◆ What the task asks:
Give back every line exactly as it appears, pictures excluded.

(begin)

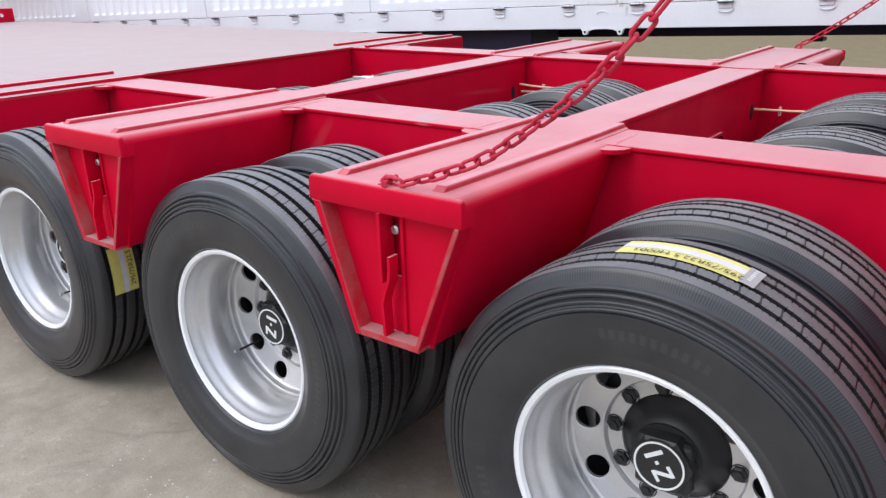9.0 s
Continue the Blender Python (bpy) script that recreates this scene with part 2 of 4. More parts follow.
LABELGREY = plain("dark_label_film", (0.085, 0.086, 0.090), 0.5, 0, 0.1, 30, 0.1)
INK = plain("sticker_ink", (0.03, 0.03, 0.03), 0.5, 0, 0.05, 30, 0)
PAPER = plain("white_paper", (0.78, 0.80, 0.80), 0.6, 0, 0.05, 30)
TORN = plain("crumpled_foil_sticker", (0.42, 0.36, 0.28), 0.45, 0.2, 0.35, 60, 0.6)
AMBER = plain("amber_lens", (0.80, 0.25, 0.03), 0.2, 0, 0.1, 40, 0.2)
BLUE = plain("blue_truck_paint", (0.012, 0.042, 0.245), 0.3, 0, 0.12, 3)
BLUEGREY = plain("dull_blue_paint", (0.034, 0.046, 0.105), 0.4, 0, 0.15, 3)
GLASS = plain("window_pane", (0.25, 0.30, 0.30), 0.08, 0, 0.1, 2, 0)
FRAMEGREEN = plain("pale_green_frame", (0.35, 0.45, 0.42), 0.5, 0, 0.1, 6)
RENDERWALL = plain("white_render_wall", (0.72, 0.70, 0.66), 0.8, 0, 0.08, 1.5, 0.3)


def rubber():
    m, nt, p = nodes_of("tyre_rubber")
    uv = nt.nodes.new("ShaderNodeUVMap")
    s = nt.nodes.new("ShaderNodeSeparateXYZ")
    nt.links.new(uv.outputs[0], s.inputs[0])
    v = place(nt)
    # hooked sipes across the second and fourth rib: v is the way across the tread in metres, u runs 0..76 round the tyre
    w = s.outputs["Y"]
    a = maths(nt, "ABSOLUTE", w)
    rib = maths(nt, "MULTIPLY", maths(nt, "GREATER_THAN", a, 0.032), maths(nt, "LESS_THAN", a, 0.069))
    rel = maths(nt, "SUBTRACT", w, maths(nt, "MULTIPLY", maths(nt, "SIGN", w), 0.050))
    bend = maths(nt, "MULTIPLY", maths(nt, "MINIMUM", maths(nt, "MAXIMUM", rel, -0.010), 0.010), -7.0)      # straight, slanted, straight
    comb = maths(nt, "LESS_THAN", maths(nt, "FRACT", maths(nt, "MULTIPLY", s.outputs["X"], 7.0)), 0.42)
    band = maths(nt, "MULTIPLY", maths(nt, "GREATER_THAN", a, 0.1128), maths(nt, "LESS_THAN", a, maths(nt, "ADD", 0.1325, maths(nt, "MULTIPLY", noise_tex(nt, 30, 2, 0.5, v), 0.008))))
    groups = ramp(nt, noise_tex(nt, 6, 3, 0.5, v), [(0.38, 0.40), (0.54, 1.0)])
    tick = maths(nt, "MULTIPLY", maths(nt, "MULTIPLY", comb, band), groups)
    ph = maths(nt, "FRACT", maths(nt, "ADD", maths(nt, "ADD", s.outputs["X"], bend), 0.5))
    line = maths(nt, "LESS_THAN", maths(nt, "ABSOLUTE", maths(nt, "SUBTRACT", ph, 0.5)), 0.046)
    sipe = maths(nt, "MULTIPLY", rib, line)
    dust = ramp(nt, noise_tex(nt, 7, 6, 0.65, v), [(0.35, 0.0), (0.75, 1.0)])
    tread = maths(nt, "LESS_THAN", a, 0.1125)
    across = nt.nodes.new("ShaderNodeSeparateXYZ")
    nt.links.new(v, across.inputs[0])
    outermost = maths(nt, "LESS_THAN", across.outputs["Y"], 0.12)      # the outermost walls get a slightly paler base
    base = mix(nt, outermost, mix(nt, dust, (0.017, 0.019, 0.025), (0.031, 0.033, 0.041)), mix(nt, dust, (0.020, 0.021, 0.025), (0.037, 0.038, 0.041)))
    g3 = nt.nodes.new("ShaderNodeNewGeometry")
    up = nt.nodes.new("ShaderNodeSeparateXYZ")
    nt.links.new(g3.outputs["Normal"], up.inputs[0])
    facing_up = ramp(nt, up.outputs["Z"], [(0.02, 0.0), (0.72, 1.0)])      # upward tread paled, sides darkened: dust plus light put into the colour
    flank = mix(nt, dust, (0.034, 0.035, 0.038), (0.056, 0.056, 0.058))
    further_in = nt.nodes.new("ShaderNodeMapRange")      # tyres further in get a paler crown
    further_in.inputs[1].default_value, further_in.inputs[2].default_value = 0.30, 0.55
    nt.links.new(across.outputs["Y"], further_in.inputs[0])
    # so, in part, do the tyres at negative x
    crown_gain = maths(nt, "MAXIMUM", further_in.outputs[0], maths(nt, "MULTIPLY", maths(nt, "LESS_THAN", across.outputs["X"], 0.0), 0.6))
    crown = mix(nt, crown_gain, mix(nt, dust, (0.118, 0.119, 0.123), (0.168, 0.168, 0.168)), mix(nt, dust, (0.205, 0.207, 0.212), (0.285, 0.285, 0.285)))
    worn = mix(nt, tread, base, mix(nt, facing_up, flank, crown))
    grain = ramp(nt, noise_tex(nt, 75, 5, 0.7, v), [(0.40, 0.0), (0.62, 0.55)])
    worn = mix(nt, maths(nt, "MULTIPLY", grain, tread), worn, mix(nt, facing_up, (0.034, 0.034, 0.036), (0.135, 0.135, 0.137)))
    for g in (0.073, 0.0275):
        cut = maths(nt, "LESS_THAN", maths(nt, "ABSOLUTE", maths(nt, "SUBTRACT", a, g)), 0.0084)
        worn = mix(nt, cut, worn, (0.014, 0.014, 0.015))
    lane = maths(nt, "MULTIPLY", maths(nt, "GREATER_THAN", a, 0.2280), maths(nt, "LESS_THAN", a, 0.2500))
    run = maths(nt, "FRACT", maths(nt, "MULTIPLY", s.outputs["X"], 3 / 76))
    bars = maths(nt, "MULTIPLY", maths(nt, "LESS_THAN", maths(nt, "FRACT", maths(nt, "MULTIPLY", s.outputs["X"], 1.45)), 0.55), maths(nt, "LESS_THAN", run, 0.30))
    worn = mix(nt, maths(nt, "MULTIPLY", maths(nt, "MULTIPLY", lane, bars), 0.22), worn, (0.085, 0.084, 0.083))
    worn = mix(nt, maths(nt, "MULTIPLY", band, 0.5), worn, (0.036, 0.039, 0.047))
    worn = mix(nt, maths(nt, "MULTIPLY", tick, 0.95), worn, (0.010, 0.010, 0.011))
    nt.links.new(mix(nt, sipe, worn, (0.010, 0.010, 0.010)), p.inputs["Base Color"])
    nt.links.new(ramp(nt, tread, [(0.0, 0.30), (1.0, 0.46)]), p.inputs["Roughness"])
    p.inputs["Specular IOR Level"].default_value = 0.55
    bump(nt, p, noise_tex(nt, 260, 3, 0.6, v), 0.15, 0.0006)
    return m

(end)

◆ Task solution:
9.0 s
Continue the Blender Python (bpy) script that recreates this scene with part 2 of 4. More parts follow.
LABELGREY = plain("dark_label_film", (0.085, 0.086, 0.090), 0.5, 0, 0.1, 30, 0.1)
INK = plain("sticker_ink", (0.03, 0.03, 0.03), 0.5, 0, 0.05, 30, 0)
PAPER = plain("white_paper", (0.78, 0.80, 0.80), 0.6, 0, 0.05, 30)
TORN = plain("crumpled_foil_sticker", (0.42, 0.36, 0.28), 0.45, 0.2, 0.35, 60, 0.6)
AMBER = plain("amber_lens", (0.80, 0.25, 0.03), 0.2, 0, 0.1, 40, 0.2)
BLUE = plain("blue_truck_paint", (0.012, 0.042, 0.245), 0.3, 0, 0.12, 3)
BLUEGREY = plain("dull_blue_paint", (0.034, 0.046, 0.105), 0.4, 0, 0.15, 3)
GLASS = plain("window_pane", (0.25, 0.30, 0.30), 0.08, 0, 0.1, 2, 0)
FRAMEGREEN = plain("pale_green_frame", (0.35, 0.45, 0.42), 0.5, 0, 0.1, 6)
RENDERWALL = plain("white_render_wall", (0.72, 0.70, 0.66), 0.8, 0, 0.08, 1.5, 0.3)


def rubber():
    m, nt, p = nodes_of("tyre_rubber")
    uv = nt.nodes.new("ShaderNodeUVMap")
    s = nt.nodes.new("ShaderNodeSeparateXYZ")
    nt.links.new(uv.outputs[0], s.inputs[0])
    v = place(nt)
    # hooked sipes across the second and fourth rib: v is the way across the tread in metres, u runs 0..76 round the tyre
    w = s.outputs["Y"]
    a = maths(nt, "ABSOLUTE", w)
    rib = maths(nt, "MULTIPLY", maths(nt, "GREATER_THAN", a, 0.032), maths(nt, "LESS_THAN", a, 0.069))
    rel = maths(nt, "SUBTRACT", w, maths(nt, "MULTIPLY", maths(nt, "SIGN", w), 0.050))
    bend = maths(nt, "MULTIPLY", maths(nt, "MINIMUM", maths(nt, "MAXIMUM", rel, -0.010), 0.010), -7.0)      # straight, slanted, straight
    comb = maths(nt, "LESS_THAN", maths(nt, "FRACT", maths(nt, "MULTIPLY", s.outputs["X"], 7.0)), 0.42)
    band = maths(nt, "MULTIPLY", maths(nt, "GREATER_THAN", a, 0.1128), maths(nt, "LESS_THAN", a, maths(nt, "ADD", 0.1325, maths(nt, "MULTIPLY", noise_tex(nt, 30, 2, 0.5, v), 0.008))))
    groups = ramp(nt, noise_tex(nt, 6, 3, 0.5, v), [(0.38, 0.40), (0.54, 1.0)])
    tick = maths(nt, "MULTIPLY", maths(nt, "MULTIPLY", comb, band), groups)
    ph = maths(nt, "FRACT", maths(nt, "ADD", maths(nt, "ADD", s.outputs["X"], bend), 0.5))
    line = maths(nt, "LESS_THAN", maths(nt, "ABSOLUTE", maths(nt, "SUBTRACT", ph, 0.5)), 0.046)
    sipe = maths(nt, "MULTIPLY", rib, line)
    dust = ramp(nt, noise_tex(nt, 7, 6, 0.65, v), [(0.35, 0.0), (0.75, 1.0)])
    tread = maths(nt, "LESS_THAN", a, 0.1125)
    across = nt.nodes.new("ShaderNodeSeparateXYZ")
    nt.links.new(v, across.inputs[0])
    outermost = maths(nt, "LESS_THAN", across.outputs["Y"], 0.12)      # the outermost walls get a slightly paler base
    base = mix(nt, outermost, mix(nt, dust, (0.017, 0.019, 0.025), (0.031, 0.033, 0.041)), mix(nt, dust, (0.020, 0.021, 0.025), (0.037, 0.038, 0.041)))
    g3 = nt.nodes.new("ShaderNodeNewGeometry")
    up = nt.nodes.new("ShaderNodeSeparateXYZ")
    nt.links.new(g3.outputs["Normal"], up.inputs[0])
    facing_up = ramp(nt, up.outputs["Z"], [(0.02, 0.0), (0.72, 1.0)])      # upward tread paled, sides darkened: dust plus light put into the colour
    flank = mix(nt, dust, (0.034, 0.035, 0.038), (0.056, 0.056, 0.058))
    further_in = nt.nodes.new("ShaderNodeMapRange")      # tyres further in get a paler crown
    further_in.inputs[1].default_value, further_in.inputs[2].default_value = 0.30, 0.55
    nt.links.new(across.outputs["Y"], further_in.inputs[0])
    # so, in part, do the tyres at negative x
    crown_gain = maths(nt, "MAXIMUM", further_in.outputs[0], maths(nt, "MULTIPLY", maths(nt, "LESS_THAN", across.outputs["X"], 0.0), 0.6))
    crown = mix(nt, crown_gain, mix(nt, dust, (0.118, 0.119, 0.123), (0.168, 0.168, 0.168)), mix(nt, dust, (0.205, 0.207, 0.212), (0.285, 0.285, 0.285)))
    worn = mix(nt, tread, base, mix(nt, facing_up, flank, crown))
    grain = ramp(nt, noise_tex(nt, 75, 5, 0.7, v), [(0.40, 0.0), (0.62, 0.55)])
    worn = mix(nt, maths(nt, "MULTIPLY", grain, tread), worn, mix(nt, facing_up, (0.034, 0.034, 0.036), (0.135, 0.135, 0.137)))
    for g in (0.073, 0.0275):
        cut = maths(nt, "LESS_THAN", maths(nt, "ABSOLUTE", maths(nt, "SUBTRACT", a, g)), 0.0084)
        worn = mix(nt, cut, worn, (0.014, 0.014, 0.015))
    lane = maths(nt, "MULTIPLY", maths(nt, "GREATER_THAN", a, 0.2280), maths(nt, "LESS_THAN", a, 0.2500))
    run = maths(nt, "FRACT", maths(nt, "MULTIPLY", s.outputs["X"], 3 / 76))
    bars = maths(nt, "MULTIPLY", maths(nt, "LESS_THAN", maths(nt, "FRACT", maths(nt, "MULTIPLY", s.outputs["X"], 1.45)), 0.55), maths(nt, "LESS_THAN", run, 0.30))
    worn = mix(nt, maths(nt, "MULTIPLY", maths(nt, "MULTIPLY", lane, bars), 0.22), worn, (0.085, 0.084, 0.083))
    worn = mix(nt, maths(nt, "MULTIPLY", band, 0.5), worn, (0.036, 0.039, 0.047))
    worn = mix(nt, maths(nt, "MULTIPLY", tick, 0.95), worn, (0.010, 0.010, 0.011))
    nt.links.new(mix(nt, sipe, worn, (0.010, 0.010, 0.010)), p.inputs["Base Color"])
    nt.links.new(ramp(nt, tread, [(0.0, 0.30), (1.0, 0.46)]), p.inputs["Roughness"])
    p.inputs["Specular IOR Level"].default_value = 0.55
    bump(nt, p, noise_tex(nt, 260, 3, 0.6, v), 0.15, 0.0006)
    return m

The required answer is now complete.